The development would dominate the whole southern half of this small public park partly situated within the World Heritage Site of the Palace of Westminster. For more than 150 years this quiet oasis in a heavily built-up area has been loved by parliamentarians, residents, and tourists. It is one of several “protected London sightlines”, offering iconic long views between two rows of mature plane trees of the Houses of Parliament and Victoria Tower. It’s where thousands queued to see Queen Elizabeth II lying in state, and was used by Air Ambulances as a landing site to evacuate casualties from terrorist attacks on Westminster Bridge and outside Parliament. But the 1900 Act, originally put in place to safeguard the park as a green space is due to be repealed by the government, to allow construction to go ahead.

London Parks & Gardens [LPG], the Save Victoria Tower Gardens movement and The Thorney Island Society, have fought to protect the park for the last nine years from the scale of the proposed development. The nomination of Victoria Tower Gardens to the Seven Most Endangered Programme 2025 was made by Europa Nostra UK. LPG first raised concerns in a 2019 study. Our recent submission to House of Commons and Lords Select Committees measure the Memorial and Learning Centre encompassing more than 40% of the park’s recreational space.

A London Parks and Gardens spokesperson said:

“Being on the 2025 shortlist of the Seven Most Endangered Programme is indicative of the peril Victoria Tower Gardens faces. Development threatens not only the integrity and heritage of the park, but potentially the future status of the Palace of Westminster as a World Heritage site. This is, always has been, and always will be about the heritage, natural, and social value of the gardens. This is clearly a case of a noble development proposal, sadly in the wrong place as recognised by Europa Nostra, UNESCO, those who love the garden, including us campaigners, and Westminster Council who rejected the planning proposal. We hope Historic England will accept our second request for the park’s inclusion on their Heritage at Risk Register.”

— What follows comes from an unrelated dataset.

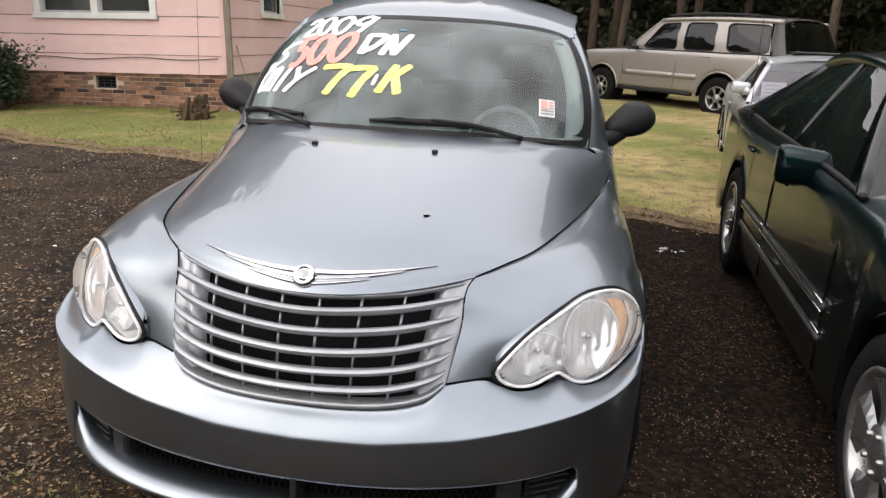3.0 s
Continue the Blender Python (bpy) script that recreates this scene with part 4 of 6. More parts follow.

The charity has already successfully challenged the UK Government’s proposals in the British courts. They upheld the 1900 Act of Parliament flagged by LPG forbidding construction in Victoria Tower Gardens. In 2023, UNESCO’s World Heritage Committee voiced serious concerns over the: “significant adverse impact [of the proposal] on the Outstanding Universal Value” to the World Heritage Site of the Palace of Westminster.

The Advisory Panel of the Seven Most Endangered Programme noted:

“The Palace of Westminster is recognised globally as a symbol of a nation’s ‘governance by the people, for the people’. A World Heritage Site, its architecture expresses democratic accountability. Victoria Tower Gardens provides its essential setting, but it’s also a place in its own right not a development site to be filled; it has value. The proposal for a Holocaust Memorial in London is understandable, but the location and scale escalate it from being an object IN a garden to being the object OF the garden, suffocating the space. The inclusion of Victoria Tower Gardens in the Seven Most Endangered Programme 2025 is a call for holistic empathy.”

A House of Lords Select Committee was formed to investigate just the private interests affected by the proposal but was not empowered to dissect the general public policy arguments. It published its report on the 22nd of January 2025. Chair of the Committee Lord Etherton said:

“This report highlights some important concerns which need to be addressed, including the need to keep Victoria Tower Gardens as accessible as possible and communicating any security implications for the project.”

A spokesperson for the Save Victoria Tower Gardens group welcomed the few recommendations made by the Select Committee, but added:

“We are very disappointed the Committee relies on mere assurances from the Promoter, namely the Government, advised by the UK Holocaust Memorial Foundation committee. We consider these assurances worthless and unenforceable, from a Promoter which has consistently shown itself to be unreliable.”